Discussion: In response to the accusation by the Municipality that she had supposedly not complied with the provisions of section 4(6)(h) of its Policy applicable at the time that dictates to a consumer what to do when water leaks are found on properties, the applicant clarified that not only did she declare the dispute formally in May 2023, but that during 2002 she had brought the fact of the leak (vouched for by a plumber as required) to the Municipality’s attention. She adverted to an affidavit made by her in which she explains that she had called in the services of the plumber at the time and in which she emphasizes what the problem was concerning the leak, and how he had resolved it. She claims that she had provided the affidavit to the Municipality’s officials at the time at their prompting. The applicant has adequately stated the basis of her dissatisfaction and the desired resolution of her dispute. Moreover, the dispute relates to specific charges raised on the account which the Policy behoves her to highlight. This she has done and there is more than enough information that has been placed before the respondents to cut right to the problem and to be constitutionally accountable to the applicant as per the guiding principles under their Policy.
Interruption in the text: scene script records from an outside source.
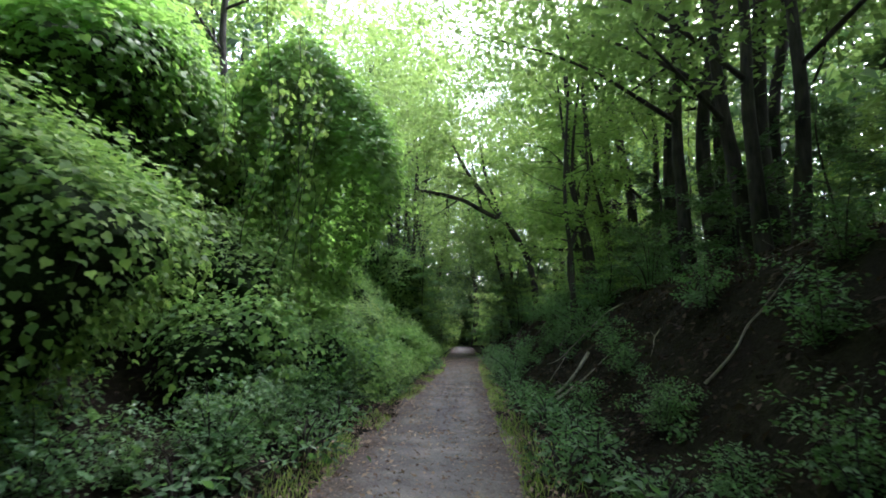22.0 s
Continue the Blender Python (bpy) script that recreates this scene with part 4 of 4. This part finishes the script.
for x, y, s in [(3.0, 17.9, 0.45), (2.8, 20.4, 0.4), (3.3, 20.0, 0.5), (3.4, 22.0, 0.5), (2.6, 24.2, 0.45), (4.4, 24.6, 0.6), (-4.4, 26.2, 0.9), (-3.4, 28.4, 0.8), (-5.0, 29.4, 1.1), (-3.3, 31.6, 0.7), (3.6, 27.2, 0.9), (-3.9, 84.9, 1.2), (3.4, 83.0, 1.1), (3.0, 80.8, 0.9), (4.6, 84.6, 1.2), (-3.4, 87.4, 1.3)]:
    put(S4, x, y, 97 * x, s)
for k in range(18):
    put((B2, H1)[k % 2], rg.uniform(2.6, 4.2), 66 + 18 * (k + rg.uniform(0, 1)) / 18, rg.uniform(0, 360), rg.uniform(0.35, 0.75))
for k in range(24):
    put(S4, rg.uniform(5.0, 9.5), 52 + 26 * (k + rg.uniform(0, 1)) / 24, rg.uniform(0, 360), rg.uniform(0.7, 1.1))
for x, y, s in [(2.1, 53.6, 0.4), (2.8, 54.8, 0.45), (2.0, 56.0, 0.35), (3.1, 57.4, 0.5), (2.4, 58.6, 0.4), (3.6, 55.6, 0.5), (2.6, 50.8, 0.6), (3.4, 63.6, 0.7), (2.7, 66.0, 0.7), (3.2, 69.4, 0.8)]:
    put(B1, x, y, 80 * y, s)
make_sapling("young_tree", "dark bushy evergreen-like young tree beside the path end", 5.8, 207, 20, 1.75, 5200, 0.13, 0.06, shape="slim", leaf=M_SHRUB, at=(-2.75, 83.6, 0.7), r=0.06, group="")
make_sapling("young_tree", "dark leafy young tree shading the path end", 5.2, 208, 18, 1.9, 4200, 0.13, 0.1, shape="slim", leaf=M_SHRUB, at=(2.6, 86.5, 0.8), r=0.06, group="")
make_sapling("young_tree", "dark leafy young tree where the path narrows", 6.5, 209, 20, 2.3, 4600, 0.15, 0.12, shape="slim", leaf=M_SHRUB, at=(-2.4, 91.0, 0.5), r=0.07, group="")
put(B3, -1.75, 84.6, 40, 0.55)
put(S2, -1.6, 86.2, 140, 0.75, label="bright leafy maple bush lit at the path end")
# dark thicket where the path runs into the trees
for x, y, s in [(-2.6, 86.5, 1.5), (-3.4, 90, 1.7), (-2.2, 94, 1.4), (2.4, 88, 1.4), (2.2, 93, 1.5), (3.0, 97, 1.6), (-2.8, 99, 1.6), (1.2, 108, 1.6), (-1.2, 110, 1.6), (0, 113, 1.8), (2.2, 114, 1.7), (-2.4, 114, 1.7), (-3.4, 84.2, 1.3), (3.0, 84.5, 1.2), (-1.9, 88.8, 1.2), (1.9, 90.5, 1.2)]:
    put(S2, x, y, rg.uniform(0, 360), s)
    put(B3, x * 1.15, y + 0.6, rg.uniform(0, 360), 0.9)

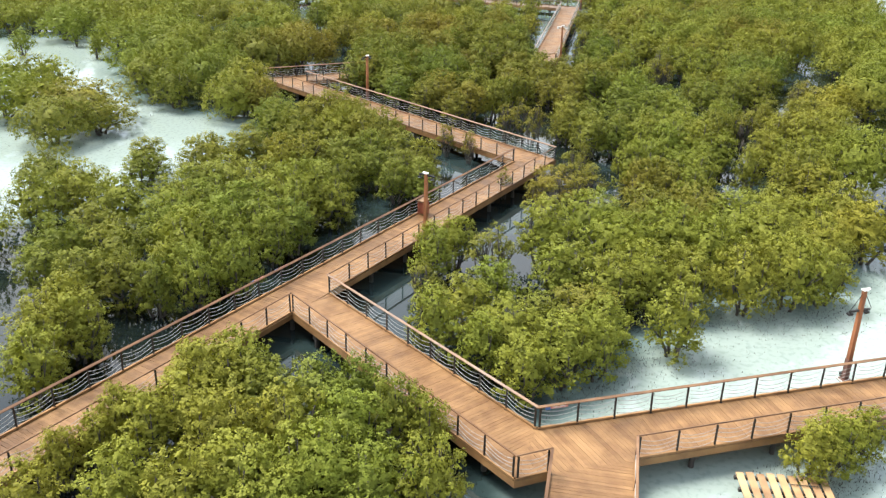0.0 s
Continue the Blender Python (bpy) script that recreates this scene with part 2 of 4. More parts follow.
# edges of the boardwalk, side a and side b of each leg, in plan
LEGS = {
    "main": [(-26.5, 17.7), (5.55, 69.42), (8.98, 69.95), (-24.15, 16.25)],
    "second": [(5.55, 69.42), (-19.45, 95.6), (-14.65, 94.85), (8.98, 69.95)],
    "third": [(-19.45, 95.6), (10.3, 108.8), (13.0, 107.0), (-14.65, 94.85)],
    "fourth": [(10.3, 108.8), (18.05, 148.1), (21.3, 150.0), (13.0, 107.0)],
    "fifth": [(18.05, 148.1), (-17.2, 161.6), (-16.3, 164.3), (21.3, 150.0)],
    "sixth": [(-16.3, 164.3), (-26.2, 192.7), (-30.0, 195.0), (-19.4, 163.2)],
    "seventh": [(-17.2, 161.6), (-34.2, 158.2), (-34.9, 160.7), (-19.4, 163.2)],
    "eighth": [(-34.2, 158.2), (-52.0, 146.0), (-53.2, 148.6), (-34.9, 160.7)],
    "ninth": [(-26.2, 192.7), (-30.0, 195.0), (27.0, 211.4), (27.4, 208.6)],
    "tenth": [(27.4, 208.6), (27.0, 211.4), (58.0, 216.4), (59.4, 213.7)],
    "eleventh": [(34.0, 229.6), (34.3, 232.4), (84.0, 227.4), (84.0, 224.6)],
    "twelfth": [(59.4, 213.7), (58.0, 216.4), (80.0, 240.0), (82.0, 238.0)],
    "branch": [(-6.2, 45.2), (4.2, 32.7), (3.0, 29.1), (-7.9, 42.72)],
    "hub": [(4.2, 32.7), (9.0, 34.1), (8.1, 30.65), (4.4, 29.65), (3.0, 29.1)],
    "quay": [(9.0, 34.1), (28.0, 39.5), (28.6, 36.6), (8.1, 30.65)],
    "south": [(4.4, 29.65), (8.1, 30.65), (5.9, 19.5), (2.6, 20.0)],
}


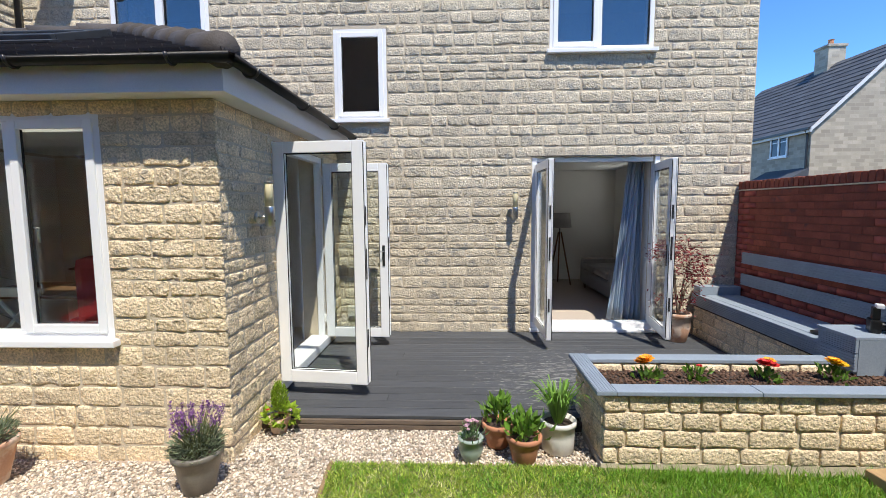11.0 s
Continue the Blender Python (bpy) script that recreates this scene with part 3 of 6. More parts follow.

Findings: The Policy that the respondents rely upon says nothing about a deemed decision and does not provide for a situation where the tardiness or neglect comes from the Municipality. This in effect means that a consumer invoking the dispute procedure is up a creek without a paddle as it were, if the Chief Financial Officer does not respond to the enquiry within the more than ample sixty days provided for in section 7(4) of the Policy. Since no decision has been taken by the Chief Financial Officer to date, there is no decision that falls to be considered on appeal by the relevant authority in terms of section 62 of the Local Government: Municipal Systems Act 32 of 2000. That means, in turn, that there was no obligation on the applicant to have exhausted an internal remedy before she turned to this court to intervene. The applicant has been traumatized by the excessive billing that has been in play for almost three years now. If a consumer cannot under the constraints of the Policy approach a municipal official at a counter and have their queries summarily dealt with or concerns allayed, they must at least be entitled to legitimately expect fair administrative procedures by accountable local government in accordance with the applicable policy in force at the time. The Municipality has failed to meet its constitutional and legal mandate to the applicant.
Order: The respondent’s failure to comply with the enquiries and appeals procedures detailed in the Policy, in respect of the enquiry lodged by the applicant, is declared unlawful. The respondent is directed, within 10 days, to respond appropriately to the applicant’s dispute in writing.